RAW DATA:
● ● ● ● ●

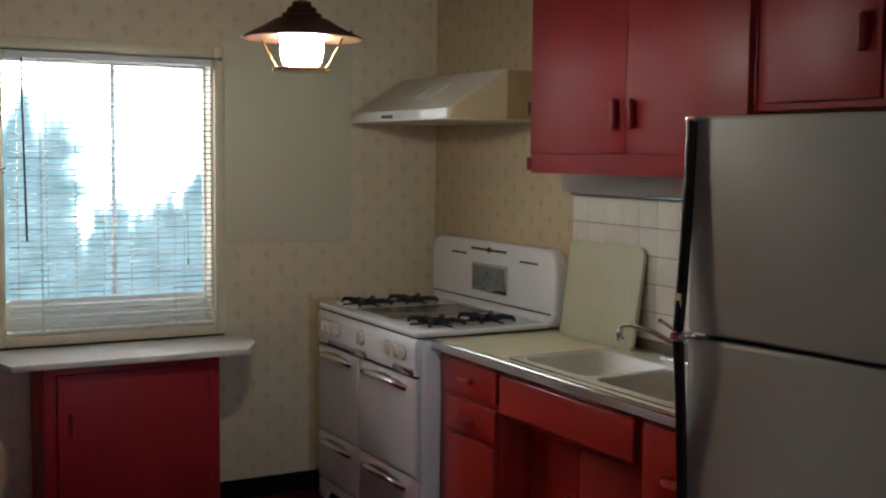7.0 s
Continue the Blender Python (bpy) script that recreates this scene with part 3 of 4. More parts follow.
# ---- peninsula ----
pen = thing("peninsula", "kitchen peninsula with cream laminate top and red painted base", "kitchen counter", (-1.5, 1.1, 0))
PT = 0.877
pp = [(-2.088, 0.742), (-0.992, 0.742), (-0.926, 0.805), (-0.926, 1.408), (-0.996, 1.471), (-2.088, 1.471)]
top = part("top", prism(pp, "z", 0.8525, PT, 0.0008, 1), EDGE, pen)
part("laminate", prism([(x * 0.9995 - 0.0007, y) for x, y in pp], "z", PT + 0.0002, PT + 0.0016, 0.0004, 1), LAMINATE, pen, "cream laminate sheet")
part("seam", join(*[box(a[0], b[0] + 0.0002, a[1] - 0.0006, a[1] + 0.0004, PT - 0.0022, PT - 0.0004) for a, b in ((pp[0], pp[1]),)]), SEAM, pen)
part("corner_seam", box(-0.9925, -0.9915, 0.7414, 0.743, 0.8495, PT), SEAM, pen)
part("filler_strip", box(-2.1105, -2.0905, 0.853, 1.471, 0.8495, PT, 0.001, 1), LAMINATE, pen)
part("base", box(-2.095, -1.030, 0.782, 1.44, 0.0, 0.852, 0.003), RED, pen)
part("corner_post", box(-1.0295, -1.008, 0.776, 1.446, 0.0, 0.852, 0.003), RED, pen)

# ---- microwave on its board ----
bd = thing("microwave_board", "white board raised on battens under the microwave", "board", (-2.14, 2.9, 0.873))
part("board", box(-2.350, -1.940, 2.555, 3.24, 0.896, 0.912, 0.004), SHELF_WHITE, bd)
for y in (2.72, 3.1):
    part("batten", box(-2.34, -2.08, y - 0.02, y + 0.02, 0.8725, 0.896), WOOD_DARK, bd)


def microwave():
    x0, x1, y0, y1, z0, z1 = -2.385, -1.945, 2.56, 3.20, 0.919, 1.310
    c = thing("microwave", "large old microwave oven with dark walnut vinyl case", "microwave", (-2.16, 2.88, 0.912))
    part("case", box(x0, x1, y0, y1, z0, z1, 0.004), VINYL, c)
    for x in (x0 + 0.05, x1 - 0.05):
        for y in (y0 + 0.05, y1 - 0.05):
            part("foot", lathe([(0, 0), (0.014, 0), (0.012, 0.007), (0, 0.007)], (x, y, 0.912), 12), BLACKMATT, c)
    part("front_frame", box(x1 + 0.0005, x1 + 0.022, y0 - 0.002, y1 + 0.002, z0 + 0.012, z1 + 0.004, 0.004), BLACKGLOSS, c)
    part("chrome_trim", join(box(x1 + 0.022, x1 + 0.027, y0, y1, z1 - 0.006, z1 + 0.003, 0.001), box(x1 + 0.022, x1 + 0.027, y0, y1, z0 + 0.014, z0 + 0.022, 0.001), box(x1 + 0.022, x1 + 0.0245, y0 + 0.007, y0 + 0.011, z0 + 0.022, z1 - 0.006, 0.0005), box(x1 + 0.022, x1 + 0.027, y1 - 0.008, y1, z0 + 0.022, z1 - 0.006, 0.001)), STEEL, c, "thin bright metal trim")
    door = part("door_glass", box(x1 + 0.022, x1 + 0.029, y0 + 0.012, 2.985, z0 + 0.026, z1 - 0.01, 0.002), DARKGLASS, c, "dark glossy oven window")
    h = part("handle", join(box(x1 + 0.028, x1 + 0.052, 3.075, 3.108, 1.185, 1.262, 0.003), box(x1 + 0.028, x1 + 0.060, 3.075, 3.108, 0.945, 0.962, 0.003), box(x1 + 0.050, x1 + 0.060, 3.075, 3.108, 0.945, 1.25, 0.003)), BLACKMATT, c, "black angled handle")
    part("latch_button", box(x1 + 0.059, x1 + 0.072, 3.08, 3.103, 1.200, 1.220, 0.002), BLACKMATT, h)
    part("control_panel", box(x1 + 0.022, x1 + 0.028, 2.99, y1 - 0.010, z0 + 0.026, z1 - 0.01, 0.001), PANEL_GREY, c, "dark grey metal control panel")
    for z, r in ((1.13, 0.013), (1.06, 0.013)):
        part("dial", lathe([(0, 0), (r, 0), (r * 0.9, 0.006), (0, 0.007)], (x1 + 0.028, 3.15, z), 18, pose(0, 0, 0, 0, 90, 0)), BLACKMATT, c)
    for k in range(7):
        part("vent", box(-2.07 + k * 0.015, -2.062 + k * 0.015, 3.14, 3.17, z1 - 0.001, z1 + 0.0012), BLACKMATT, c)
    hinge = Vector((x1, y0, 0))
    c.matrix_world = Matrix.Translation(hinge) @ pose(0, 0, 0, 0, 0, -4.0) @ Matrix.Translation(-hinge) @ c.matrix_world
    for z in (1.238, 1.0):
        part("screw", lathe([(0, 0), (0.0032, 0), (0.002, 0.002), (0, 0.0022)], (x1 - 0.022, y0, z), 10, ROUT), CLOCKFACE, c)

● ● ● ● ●

TASK:
Return the listing above in full and without alteration, excluding its pictures.

SOLUTION TO THIS TASK:
7.0 s
Continue the Blender Python (bpy) script that recreates this scene with part 3 of 4. More parts follow.
# ---- peninsula ----
pen = thing("peninsula", "kitchen peninsula with cream laminate top and red painted base", "kitchen counter", (-1.5, 1.1, 0))
PT = 0.877
pp = [(-2.088, 0.742), (-0.992, 0.742), (-0.926, 0.805), (-0.926, 1.408), (-0.996, 1.471), (-2.088, 1.471)]
top = part("top", prism(pp, "z", 0.8525, PT, 0.0008, 1), EDGE, pen)
part("laminate", prism([(x * 0.9995 - 0.0007, y) for x, y in pp], "z", PT + 0.0002, PT + 0.0016, 0.0004, 1), LAMINATE, pen, "cream laminate sheet")
part("seam", join(*[box(a[0], b[0] + 0.0002, a[1] - 0.0006, a[1] + 0.0004, PT - 0.0022, PT - 0.0004) for a, b in ((pp[0], pp[1]),)]), SEAM, pen)
part("corner_seam", box(-0.9925, -0.9915, 0.7414, 0.743, 0.8495, PT), SEAM, pen)
part("filler_strip", box(-2.1105, -2.0905, 0.853, 1.471, 0.8495, PT, 0.001, 1), LAMINATE, pen)
part("base", box(-2.095, -1.030, 0.782, 1.44, 0.0, 0.852, 0.003), RED, pen)
part("corner_post", box(-1.0295, -1.008, 0.776, 1.446, 0.0, 0.852, 0.003), RED, pen)

# ---- microwave on its board ----
bd = thing("microwave_board", "white board raised on battens under the microwave", "board", (-2.14, 2.9, 0.873))
part("board", box(-2.350, -1.940, 2.555, 3.24, 0.896, 0.912, 0.004), SHELF_WHITE, bd)
for y in (2.72, 3.1):
    part("batten", box(-2.34, -2.08, y - 0.02, y + 0.02, 0.8725, 0.896), WOOD_DARK, bd)


def microwave():
    x0, x1, y0, y1, z0, z1 = -2.385, -1.945, 2.56, 3.20, 0.919, 1.310
    c = thing("microwave", "large old microwave oven with dark walnut vinyl case", "microwave", (-2.16, 2.88, 0.912))
    part("case", box(x0, x1, y0, y1, z0, z1, 0.004), VINYL, c)
    for x in (x0 + 0.05, x1 - 0.05):
        for y in (y0 + 0.05, y1 - 0.05):
            part("foot", lathe([(0, 0), (0.014, 0), (0.012, 0.007), (0, 0.007)], (x, y, 0.912), 12), BLACKMATT, c)
    part("front_frame", box(x1 + 0.0005, x1 + 0.022, y0 - 0.002, y1 + 0.002, z0 + 0.012, z1 + 0.004, 0.004), BLACKGLOSS, c)
    part("chrome_trim", join(box(x1 + 0.022, x1 + 0.027, y0, y1, z1 - 0.006, z1 + 0.003, 0.001), box(x1 + 0.022, x1 + 0.027, y0, y1, z0 + 0.014, z0 + 0.022, 0.001), box(x1 + 0.022, x1 + 0.0245, y0 + 0.007, y0 + 0.011, z0 + 0.022, z1 - 0.006, 0.0005), box(x1 + 0.022, x1 + 0.027, y1 - 0.008, y1, z0 + 0.022, z1 - 0.006, 0.001)), STEEL, c, "thin bright metal trim")
    door = part("door_glass", box(x1 + 0.022, x1 + 0.029, y0 + 0.012, 2.985, z0 + 0.026, z1 - 0.01, 0.002), DARKGLASS, c, "dark glossy oven window")
    h = part("handle", join(box(x1 + 0.028, x1 + 0.052, 3.075, 3.108, 1.185, 1.262, 0.003), box(x1 + 0.028, x1 + 0.060, 3.075, 3.108, 0.945, 0.962, 0.003), box(x1 + 0.050, x1 + 0.060, 3.075, 3.108, 0.945, 1.25, 0.003)), BLACKMATT, c, "black angled handle")
    part("latch_button", box(x1 + 0.059, x1 + 0.072, 3.08, 3.103, 1.200, 1.220, 0.002), BLACKMATT, h)
    part("control_panel", box(x1 + 0.022, x1 + 0.028, 2.99, y1 - 0.010, z0 + 0.026, z1 - 0.01, 0.001), PANEL_GREY, c, "dark grey metal control panel")
    for z, r in ((1.13, 0.013), (1.06, 0.013)):
        part("dial", lathe([(0, 0), (r, 0), (r * 0.9, 0.006), (0, 0.007)], (x1 + 0.028, 3.15, z), 18, pose(0, 0, 0, 0, 90, 0)), BLACKMATT, c)
    for k in range(7):
        part("vent", box(-2.07 + k * 0.015, -2.062 + k * 0.015, 3.14, 3.17, z1 - 0.001, z1 + 0.0012), BLACKMATT, c)
    hinge = Vector((x1, y0, 0))
    c.matrix_world = Matrix.Translation(hinge) @ pose(0, 0, 0, 0, 0, -4.0) @ Matrix.Translation(-hinge) @ c.matrix_world
    for z in (1.238, 1.0):
        part("screw", lathe([(0, 0), (0.0032, 0), (0.002, 0.002), (0, 0.0022)], (x1 - 0.022, y0, z), 10, ROUT), CLOCKFACE, c)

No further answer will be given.